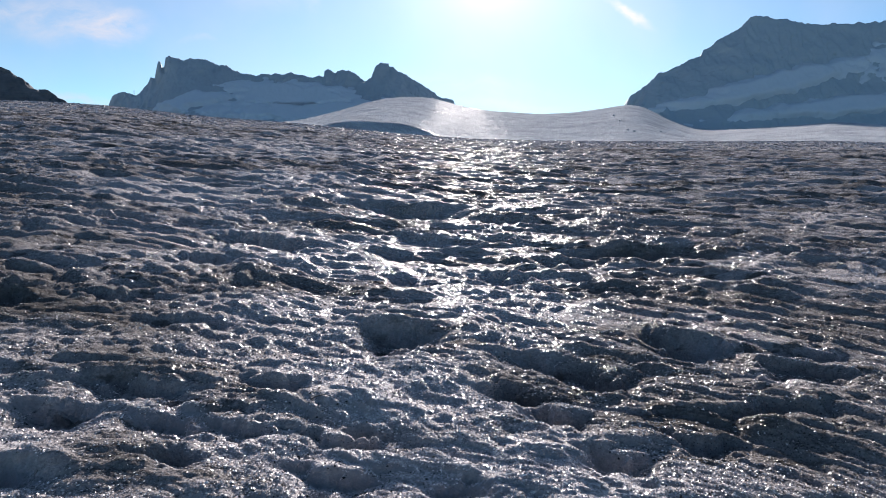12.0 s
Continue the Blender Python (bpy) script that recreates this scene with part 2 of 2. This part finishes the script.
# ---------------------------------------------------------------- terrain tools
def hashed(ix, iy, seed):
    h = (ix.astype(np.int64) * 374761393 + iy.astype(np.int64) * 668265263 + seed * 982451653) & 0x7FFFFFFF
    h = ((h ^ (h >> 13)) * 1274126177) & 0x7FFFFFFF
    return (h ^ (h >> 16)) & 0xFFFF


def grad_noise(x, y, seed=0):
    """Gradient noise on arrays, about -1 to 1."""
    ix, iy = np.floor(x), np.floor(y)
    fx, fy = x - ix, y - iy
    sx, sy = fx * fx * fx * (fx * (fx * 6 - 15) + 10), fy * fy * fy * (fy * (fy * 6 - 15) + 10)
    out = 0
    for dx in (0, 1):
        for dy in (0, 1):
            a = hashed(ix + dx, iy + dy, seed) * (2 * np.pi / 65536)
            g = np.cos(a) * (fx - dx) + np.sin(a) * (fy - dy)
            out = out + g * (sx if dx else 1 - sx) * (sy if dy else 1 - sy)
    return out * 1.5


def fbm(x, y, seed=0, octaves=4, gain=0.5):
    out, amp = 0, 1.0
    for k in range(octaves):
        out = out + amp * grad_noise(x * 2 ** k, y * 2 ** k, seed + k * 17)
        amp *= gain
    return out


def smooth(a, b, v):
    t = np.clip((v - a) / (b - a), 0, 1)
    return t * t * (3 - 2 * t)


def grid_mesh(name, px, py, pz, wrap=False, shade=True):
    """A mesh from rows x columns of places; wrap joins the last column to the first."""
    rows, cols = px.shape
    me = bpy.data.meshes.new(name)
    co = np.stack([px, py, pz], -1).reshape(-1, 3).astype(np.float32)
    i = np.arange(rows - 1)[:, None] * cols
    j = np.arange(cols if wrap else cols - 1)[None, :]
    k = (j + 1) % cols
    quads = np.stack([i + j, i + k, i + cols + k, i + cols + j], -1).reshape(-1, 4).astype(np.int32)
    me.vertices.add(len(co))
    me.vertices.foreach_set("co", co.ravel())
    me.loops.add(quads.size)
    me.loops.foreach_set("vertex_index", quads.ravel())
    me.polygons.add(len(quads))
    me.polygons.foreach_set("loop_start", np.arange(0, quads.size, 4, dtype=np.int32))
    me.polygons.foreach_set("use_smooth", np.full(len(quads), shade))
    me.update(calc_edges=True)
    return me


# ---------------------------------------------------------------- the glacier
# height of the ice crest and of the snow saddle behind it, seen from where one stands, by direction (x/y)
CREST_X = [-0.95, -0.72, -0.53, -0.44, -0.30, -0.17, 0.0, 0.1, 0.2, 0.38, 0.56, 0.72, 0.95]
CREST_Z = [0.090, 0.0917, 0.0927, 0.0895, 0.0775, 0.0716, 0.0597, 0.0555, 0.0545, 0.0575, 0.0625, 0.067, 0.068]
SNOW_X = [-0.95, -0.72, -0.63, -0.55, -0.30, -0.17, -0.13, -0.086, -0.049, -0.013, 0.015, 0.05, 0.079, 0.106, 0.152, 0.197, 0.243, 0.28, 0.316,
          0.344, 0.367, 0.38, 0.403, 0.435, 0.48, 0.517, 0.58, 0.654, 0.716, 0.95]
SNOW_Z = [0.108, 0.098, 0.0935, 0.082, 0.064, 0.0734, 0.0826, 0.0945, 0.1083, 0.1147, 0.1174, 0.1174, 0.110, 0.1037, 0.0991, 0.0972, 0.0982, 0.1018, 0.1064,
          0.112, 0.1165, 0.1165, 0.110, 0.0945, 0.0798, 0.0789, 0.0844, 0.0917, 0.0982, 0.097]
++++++
Retype exactly the lines above, from the one with "Continue the Blender" through the one with "return (h ^ (h >> 16)) & 0xFFFF", inclusive.

Continue the Blender Python (bpy) script that recreates this scene with part 2 of 2. This part finishes the script.
# ---------------------------------------------------------------- terrain tools
def hashed(ix, iy, seed):
    h = (ix.astype(np.int64) * 374761393 + iy.astype(np.int64) * 668265263 + seed * 982451653) & 0x7FFFFFFF
    h = ((h ^ (h >> 13)) * 1274126177) & 0x7FFFFFFF
    return (h ^ (h >> 16)) & 0xFFFF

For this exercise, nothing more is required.